The Méditation has been arranged for numerous combinations of instruments, most famously for violin and piano. Belgian violinist and composer Martin-Pierre Marsick (1847-1924) published this arrangement in 1894, around the same time as the opera’s premiere.
—Program notes by Jon Kochavi
Ludwig van Beethoven (1770-1827)
Allegro (Finale) from Symphony No. 5 in C Minor, Op. 67
For many years in musical histories, it was written that Beethoven placed the symphony at the summit of musical genres. More recently, it has been understood that Mozart and Haydn, in their last symphonies, elevated the genre to its modern status as a big, grand public work. Beethoven, meanwhile, has, from his time to ours, had a reputation as a revolutionary. But he himself never made any such claims. In his work, it is manifest that he founded everything he did on models of the past—especially Mozart and Haydn. The contemporary view is that Beethoven picked up the symphony where his predecessors left it and took it in his own directions. Call Beethoven then not a revolutionary but a radical evolutionary. That leaves the question of what he brought to the genre. A prime example of that is the last part of the Fifth Symphony.
Given that the Fifth has long been among the most celebrated and admired of all orchestral works, it is worthwhile to recall how innovative it was in his time. Its four predecessors—the modest First, big and exploratory Second, epochal Third, and generally calm and comic Fourth—had already traced a creative journey broader than most artists achieve in a lifetime. Clearly, with each symphony, Beethoven was determined to do something singular and new. Recall the raging Fifth and gently pastoral Sixth Symphonies, written one after the other. At the same time, for all their variety, there is an overall evolution in Beethoven’s thinking about symphonies. After the far-ranging and formally complex Third, in the Fourth, he simplified both the formal outlines and the material. In the Fifth, he kept that simplicity and directness but added an unprecedented intensity of expression.
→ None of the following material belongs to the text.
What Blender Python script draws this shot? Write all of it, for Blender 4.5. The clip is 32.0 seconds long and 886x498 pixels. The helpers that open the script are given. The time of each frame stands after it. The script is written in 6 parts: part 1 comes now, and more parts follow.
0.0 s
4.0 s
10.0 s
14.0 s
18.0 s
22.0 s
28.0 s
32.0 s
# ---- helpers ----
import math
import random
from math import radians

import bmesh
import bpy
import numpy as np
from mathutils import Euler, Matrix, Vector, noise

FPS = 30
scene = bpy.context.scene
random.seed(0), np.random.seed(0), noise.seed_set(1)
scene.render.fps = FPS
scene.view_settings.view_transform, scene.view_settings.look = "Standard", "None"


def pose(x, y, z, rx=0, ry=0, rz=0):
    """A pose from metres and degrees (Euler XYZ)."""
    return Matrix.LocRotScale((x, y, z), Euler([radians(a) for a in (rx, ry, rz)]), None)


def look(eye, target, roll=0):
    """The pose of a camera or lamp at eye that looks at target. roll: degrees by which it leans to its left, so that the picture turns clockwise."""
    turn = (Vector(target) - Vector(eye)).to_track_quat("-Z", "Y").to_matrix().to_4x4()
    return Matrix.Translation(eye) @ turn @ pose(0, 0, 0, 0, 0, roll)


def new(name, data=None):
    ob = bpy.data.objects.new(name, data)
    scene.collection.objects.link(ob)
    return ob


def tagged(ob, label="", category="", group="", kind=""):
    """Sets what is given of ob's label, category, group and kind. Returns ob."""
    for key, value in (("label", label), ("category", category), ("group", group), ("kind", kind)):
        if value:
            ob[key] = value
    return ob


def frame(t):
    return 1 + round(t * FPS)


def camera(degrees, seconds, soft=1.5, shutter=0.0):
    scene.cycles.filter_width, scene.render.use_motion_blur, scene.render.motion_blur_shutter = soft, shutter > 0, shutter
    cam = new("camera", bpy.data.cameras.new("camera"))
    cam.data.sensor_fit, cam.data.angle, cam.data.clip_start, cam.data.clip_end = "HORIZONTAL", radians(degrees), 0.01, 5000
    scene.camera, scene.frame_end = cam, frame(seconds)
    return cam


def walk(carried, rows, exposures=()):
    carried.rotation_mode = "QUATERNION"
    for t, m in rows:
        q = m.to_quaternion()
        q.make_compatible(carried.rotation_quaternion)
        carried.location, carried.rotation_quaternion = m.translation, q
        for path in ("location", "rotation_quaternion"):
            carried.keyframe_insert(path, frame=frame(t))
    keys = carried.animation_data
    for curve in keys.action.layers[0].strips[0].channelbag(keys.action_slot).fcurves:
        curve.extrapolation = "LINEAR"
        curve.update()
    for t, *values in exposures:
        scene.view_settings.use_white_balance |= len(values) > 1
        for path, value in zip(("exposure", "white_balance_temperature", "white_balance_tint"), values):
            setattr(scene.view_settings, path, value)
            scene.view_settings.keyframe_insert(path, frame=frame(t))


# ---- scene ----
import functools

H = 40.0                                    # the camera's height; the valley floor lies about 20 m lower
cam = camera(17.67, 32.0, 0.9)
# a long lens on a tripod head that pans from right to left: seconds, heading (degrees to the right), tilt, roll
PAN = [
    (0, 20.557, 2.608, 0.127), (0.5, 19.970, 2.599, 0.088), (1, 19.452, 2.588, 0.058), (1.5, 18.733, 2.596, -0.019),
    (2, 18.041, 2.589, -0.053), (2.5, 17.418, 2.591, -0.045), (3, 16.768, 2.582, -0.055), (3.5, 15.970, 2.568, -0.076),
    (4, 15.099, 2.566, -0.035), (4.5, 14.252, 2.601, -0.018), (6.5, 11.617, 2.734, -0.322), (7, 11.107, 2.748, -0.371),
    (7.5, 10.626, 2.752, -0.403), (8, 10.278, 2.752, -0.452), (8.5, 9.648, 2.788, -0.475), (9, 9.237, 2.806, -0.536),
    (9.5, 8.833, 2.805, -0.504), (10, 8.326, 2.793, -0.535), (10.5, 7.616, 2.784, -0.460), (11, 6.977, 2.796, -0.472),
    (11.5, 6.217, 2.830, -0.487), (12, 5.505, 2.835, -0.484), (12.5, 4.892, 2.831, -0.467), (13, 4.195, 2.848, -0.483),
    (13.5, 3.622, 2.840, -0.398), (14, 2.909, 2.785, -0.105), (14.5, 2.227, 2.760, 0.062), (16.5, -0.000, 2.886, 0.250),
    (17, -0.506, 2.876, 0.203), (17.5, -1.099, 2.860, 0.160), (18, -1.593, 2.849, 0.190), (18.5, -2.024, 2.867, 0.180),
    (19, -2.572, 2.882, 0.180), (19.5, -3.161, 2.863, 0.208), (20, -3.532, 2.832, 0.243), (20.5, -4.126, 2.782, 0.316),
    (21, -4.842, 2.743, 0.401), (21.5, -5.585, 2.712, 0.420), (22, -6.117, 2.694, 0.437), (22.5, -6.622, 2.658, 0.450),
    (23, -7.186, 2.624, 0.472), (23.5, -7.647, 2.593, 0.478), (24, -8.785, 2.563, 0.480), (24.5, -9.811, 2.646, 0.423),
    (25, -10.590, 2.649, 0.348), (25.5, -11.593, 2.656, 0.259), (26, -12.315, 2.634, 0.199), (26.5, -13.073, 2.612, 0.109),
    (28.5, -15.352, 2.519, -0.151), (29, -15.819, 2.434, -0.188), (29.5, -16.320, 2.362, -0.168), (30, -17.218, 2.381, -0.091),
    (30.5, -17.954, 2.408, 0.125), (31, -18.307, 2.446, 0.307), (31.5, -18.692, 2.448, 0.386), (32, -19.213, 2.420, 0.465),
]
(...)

Besides that emotional immediacy, what Beethoven brought to the symphony was an intensification of contrast, an expansion of development sections and codas within movements, and a tendency through his career of enhancing the weight and impact of a work’s finale, which became its goal and summation. The climax of the latter process was the Ninth Symphony, with its immense choral finale. But that approach is also seen in the Fifth, whose expansive and triumphant finale rivals the impact of its force of nature first movement.
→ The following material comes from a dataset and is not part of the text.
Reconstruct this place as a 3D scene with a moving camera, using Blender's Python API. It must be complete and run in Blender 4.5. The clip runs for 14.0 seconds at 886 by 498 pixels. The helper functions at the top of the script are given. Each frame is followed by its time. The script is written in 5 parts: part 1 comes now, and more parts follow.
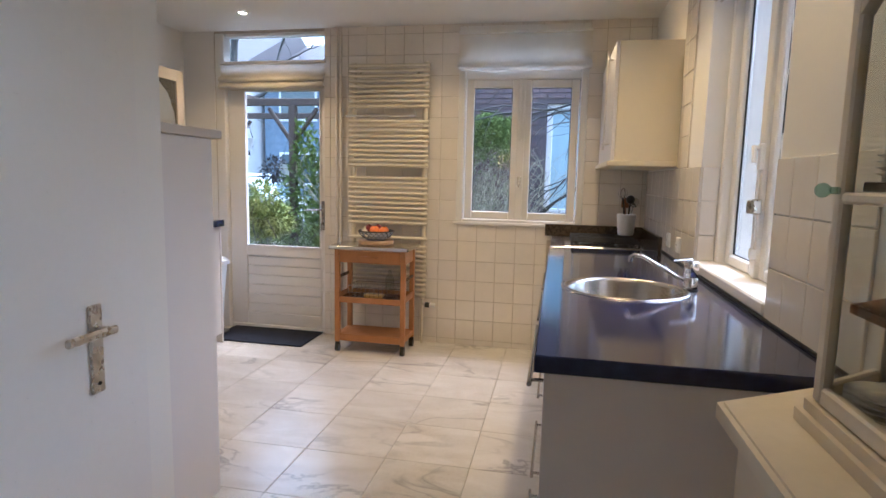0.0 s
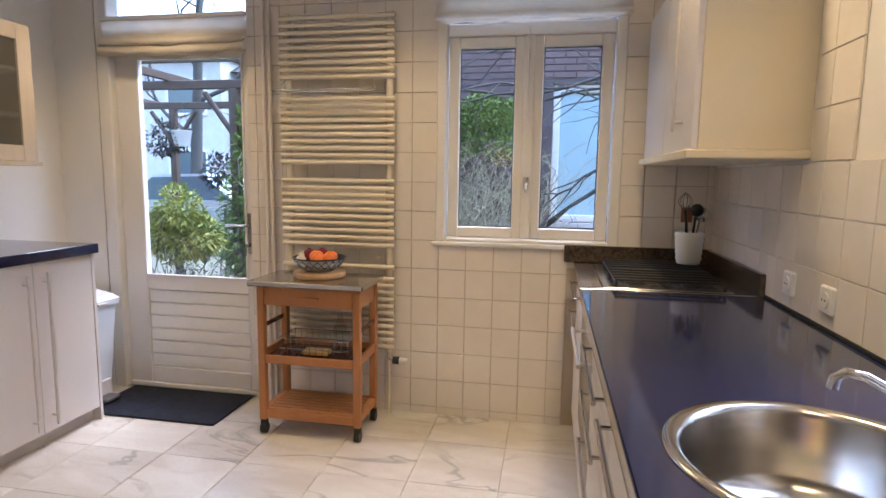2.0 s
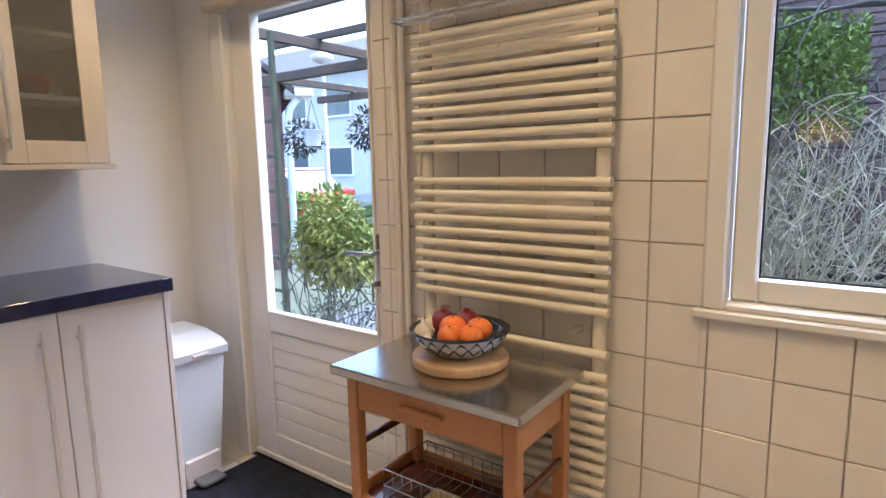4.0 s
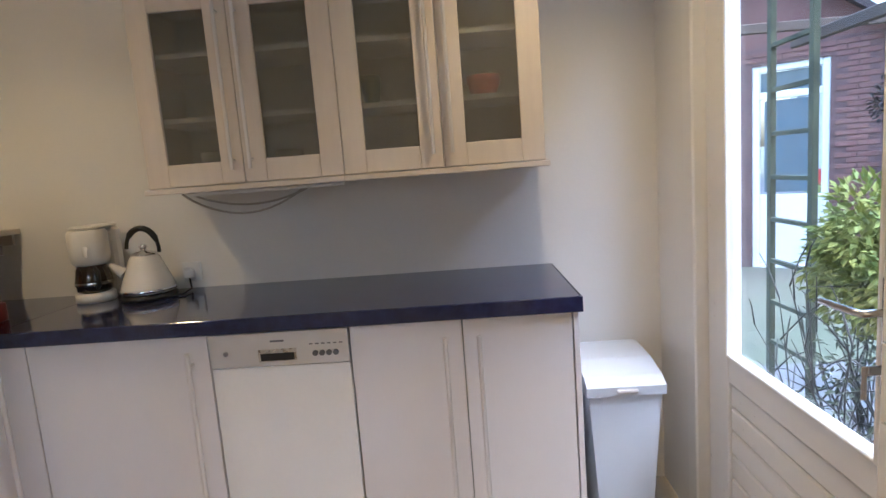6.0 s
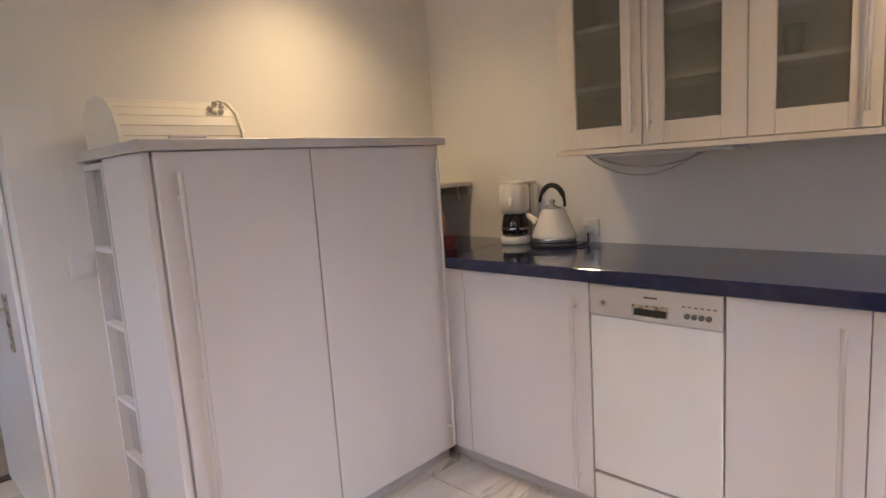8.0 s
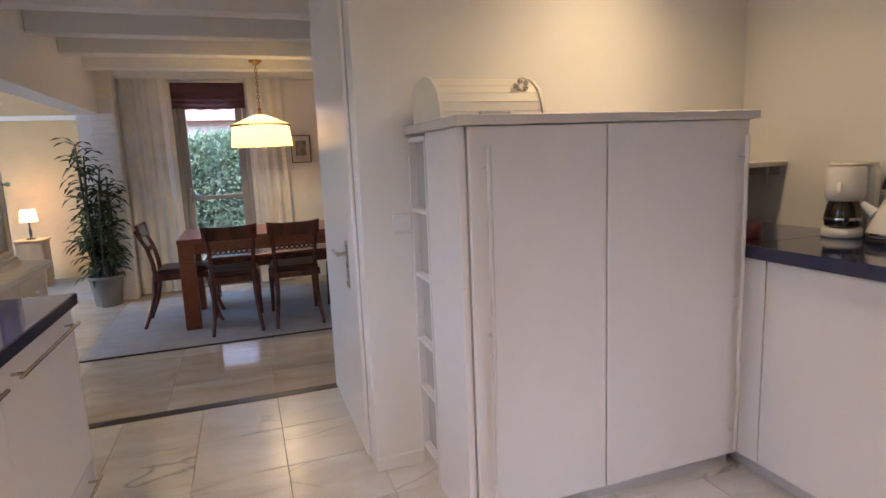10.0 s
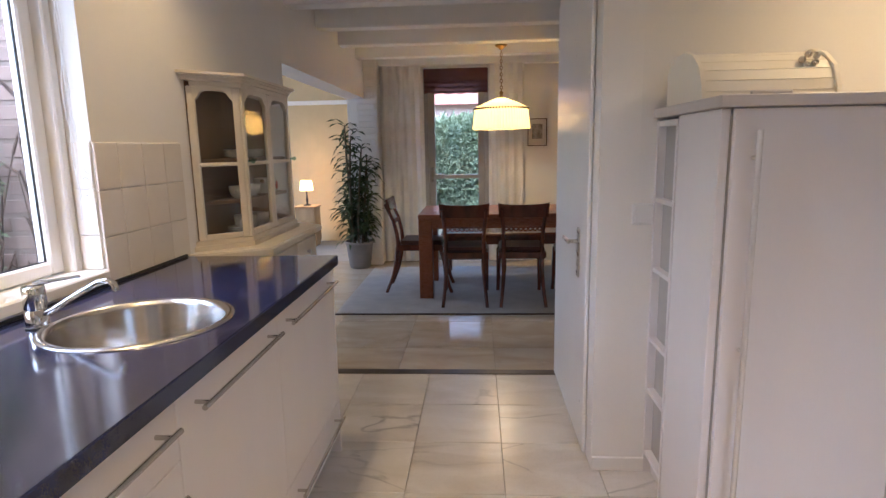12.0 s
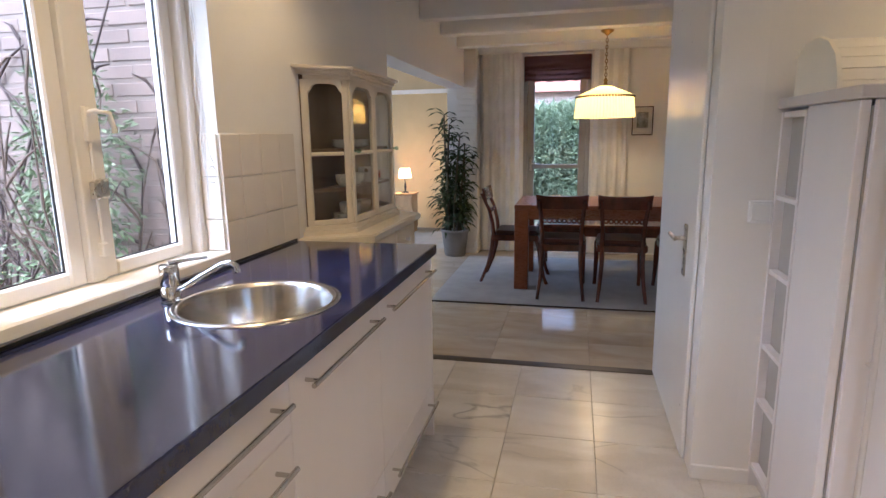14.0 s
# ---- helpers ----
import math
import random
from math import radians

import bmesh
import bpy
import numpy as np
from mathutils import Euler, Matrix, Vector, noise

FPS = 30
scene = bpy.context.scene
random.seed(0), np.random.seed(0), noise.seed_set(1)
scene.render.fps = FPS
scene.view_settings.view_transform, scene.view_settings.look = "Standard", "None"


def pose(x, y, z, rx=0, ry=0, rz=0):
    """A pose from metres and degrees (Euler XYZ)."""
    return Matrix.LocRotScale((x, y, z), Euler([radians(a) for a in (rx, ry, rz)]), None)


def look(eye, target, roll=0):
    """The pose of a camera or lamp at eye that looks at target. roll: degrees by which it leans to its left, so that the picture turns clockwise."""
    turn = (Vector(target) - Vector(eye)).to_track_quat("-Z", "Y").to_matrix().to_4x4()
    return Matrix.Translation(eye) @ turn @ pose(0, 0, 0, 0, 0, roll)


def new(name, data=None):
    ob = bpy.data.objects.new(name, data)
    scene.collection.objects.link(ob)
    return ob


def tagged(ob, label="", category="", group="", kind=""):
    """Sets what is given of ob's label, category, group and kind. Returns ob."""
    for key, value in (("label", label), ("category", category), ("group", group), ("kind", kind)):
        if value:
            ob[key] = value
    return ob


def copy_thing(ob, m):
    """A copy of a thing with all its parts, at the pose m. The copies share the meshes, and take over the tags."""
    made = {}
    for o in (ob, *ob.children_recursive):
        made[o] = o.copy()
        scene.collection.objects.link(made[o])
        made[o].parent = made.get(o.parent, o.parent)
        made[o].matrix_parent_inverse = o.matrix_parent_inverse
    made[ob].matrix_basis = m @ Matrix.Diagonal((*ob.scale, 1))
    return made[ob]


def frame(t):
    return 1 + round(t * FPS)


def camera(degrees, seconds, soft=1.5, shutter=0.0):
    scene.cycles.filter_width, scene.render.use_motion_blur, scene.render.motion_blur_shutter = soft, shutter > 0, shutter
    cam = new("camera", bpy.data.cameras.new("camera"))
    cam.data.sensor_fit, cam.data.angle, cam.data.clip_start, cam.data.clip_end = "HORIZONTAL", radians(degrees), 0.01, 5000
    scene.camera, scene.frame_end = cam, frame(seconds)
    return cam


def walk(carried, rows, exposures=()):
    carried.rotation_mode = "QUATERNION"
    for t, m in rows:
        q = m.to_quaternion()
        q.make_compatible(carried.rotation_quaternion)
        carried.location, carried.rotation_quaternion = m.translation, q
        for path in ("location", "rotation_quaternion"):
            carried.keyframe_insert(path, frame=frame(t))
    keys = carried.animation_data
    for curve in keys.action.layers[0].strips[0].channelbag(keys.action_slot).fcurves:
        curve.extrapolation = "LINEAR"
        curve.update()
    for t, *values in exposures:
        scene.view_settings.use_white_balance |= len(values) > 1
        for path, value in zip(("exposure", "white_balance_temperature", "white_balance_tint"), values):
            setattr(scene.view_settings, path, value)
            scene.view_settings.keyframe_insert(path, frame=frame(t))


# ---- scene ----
cam = camera(75.8, 14.0)
PATH = [
    (0, (0.968, -0.250, 1.305), (0.581, 1.697, 1.059), 1.3),
    (0.5, (0.945, -0.092, 1.302), (0.558, 1.855, 1.056), 1.1),
    (1, (0.886, 0.242, 1.316), (0.506, 2.190, 1.066), 0.8),
    (1.5, (0.836, 0.642, 1.326), (0.484, 2.594, 1.072), 0.9),
    (2, (0.802, 1.088, 1.324), (0.439, 3.039, 1.073), 0.8),
    (2.2, (0.792, 1.272, 1.322), (0.410, 3.219, 1.068), 0.7),
    (4.3, (0.449, 2.763, 1.362), (-0.933, 4.176, 1.055), -1.7),
    (4.5, (0.416, 2.864, 1.376), (-1.106, 4.124, 1.063), -2.2),
    (5, (0.31, 3.081, 1.364), (-1.492, 3.893, 1.06), -3.0),
    (5.5, (0.231, 3.214, 1.362), (-1.712, 3.588, 1.071), -3.9),
    (6, (0.187, 3.331, 1.367), (-1.792, 3.237, 1.09), -4.4),
    (6.5, (0.187, 3.376, 1.351), (-1.739, 2.901, 1.09), -4.4),
    (7, (0.221, 3.404, 1.339), (-1.582, 2.576, 1.086), -4.2),
    (7.5, (0.237, 3.448, 1.343), (-1.391, 2.322, 1.057), -4.2),
    (8, (0.245, 3.487, 1.335), (-1.18, 2.112, 1.056), -3.7),
    (8.5, (0.23, 3.516, 1.335), (-0.987, 1.955, 1.046), -3.4),
    (9, (0.241, 3.511, 1.345), (-0.787, 1.824, 1.035), -3.0),
    (9.2, (0.26, 3.504, 1.339), (-0.696, 1.774, 1.032), -2.9),
    (11.3, (0.324, 3.439, 1.344), (0.213, 1.472, 1.005), -1.5),
    (11.5, (0.325, 3.433, 1.339), (0.289, 1.461, 1.002), -1.3),
    (12, (0.33, 3.421, 1.341), (0.454, 1.455, 0.993), -1.1),
    (12.5, (0.334, 3.423, 1.342), (0.567, 1.468, 0.989), -1.1),
    (13, (0.337, 3.423, 1.348), (0.662, 1.483, 0.984), -1.0),
    (13.5, (0.341, 3.426, 1.353), (0.733, 1.501, 0.979), -1.0),
    (14, (0.349, 3.432, 1.357), (0.794, 1.521, 0.973), -0.9),
]
walk(cam, [(t, look(eye, target, roll)) for t, eye, target, roll in PATH], [(0.0, 2.56, 4850, 16), (2.0, 2.6, 4950, 18), (5.0, 2.58, 4900, 17), (6.0, 2.56, 4750, 15), (6.8, 2.66, 4850, 17), (8.0, 2.74, 5000, 20), (11.5, 2.72, 5000, 20), (13.0, 2.70, 4960, 18), (14.0, 2.72, 4980, 18)])
SKY, SPOT_W = 0.15, 10.0

# ---- light ----

world = bpy.data.worlds.new("overcast_sky")
scene.world = world
world.use_nodes = True
wn, wl = world.node_tree.nodes, world.node_tree.links
sky = wn.new("ShaderNodeTexSky")
sky.sky_type, sky.sun_disc = "NISHITA", False
sky.sun_elevation, sky.sun_rotation = radians(62), radians(30)
sky.air_density, sky.dust_density = 1.6, 4.0
wl.new(sky.outputs[0], wn["Background"].inputs[0])
wn["Background"].inputs[1].default_value = SKY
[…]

Another element of Beethoven’s larger development seen in the Fifth is his determination to bring to instrumental music a sense of drama and implied narrative. Beethoven actually gave titles to only a few pieces, among them the Pathétique Sonata and the Pastoral Symphony, but he said that everything he wrote had an image or a story behind it, and he wrote the music to express that background. Famously, the implied story of the Fifth Symphony is a journey from the raging fatalism of the first movement to the triumphant finale—as it is often described, “from darkness to light.”
Still another element Beethoven brought to music (again founded on the past but broadened and intensified) was a determination to make the whole of a multi-movement piece more tightly woven than ever. A Beethoven work is founded on a few simple ideas, largely ones presented right at the beginning of the piece (they can be melodic, harmonic, rhythmic, even matters of texture and color), which underlie the unfolding of the whole. In the Fifth, the famous opening four-note tattoo will persist as a rhythmic motif in the work down to the final pages, constantly developed and transformed—such as the brass interludes in the second movement, where the motif is slowed down, and the horn theme of the third movement, where it is put into triple meter.
So the progression of darkness to light in the Fifth culminates in the triumphant brass fanfares that open the finale, a movement of unbridled celebration. For those who know the piece, imagine that finale’s opening without the mysterious fog that precedes it, as a transition from the third movement. Without that quiet stretch of strings and throbbing timpani, the finale would begin as something abrupt and almost crude, rather than an ecstatic blaze erupting out of searching and ambiguity. But amidst the joyousness, there is one more element weaving the symphony together that is at once structural and deeply emotional: in the middle of the finale’s triumph, an echo of the demonic third movement theme returns. That is one of the psychological masterstrokes in a work rich with them. As has been written, Beethoven knew that even in the midst of triumph, the demon can always come back.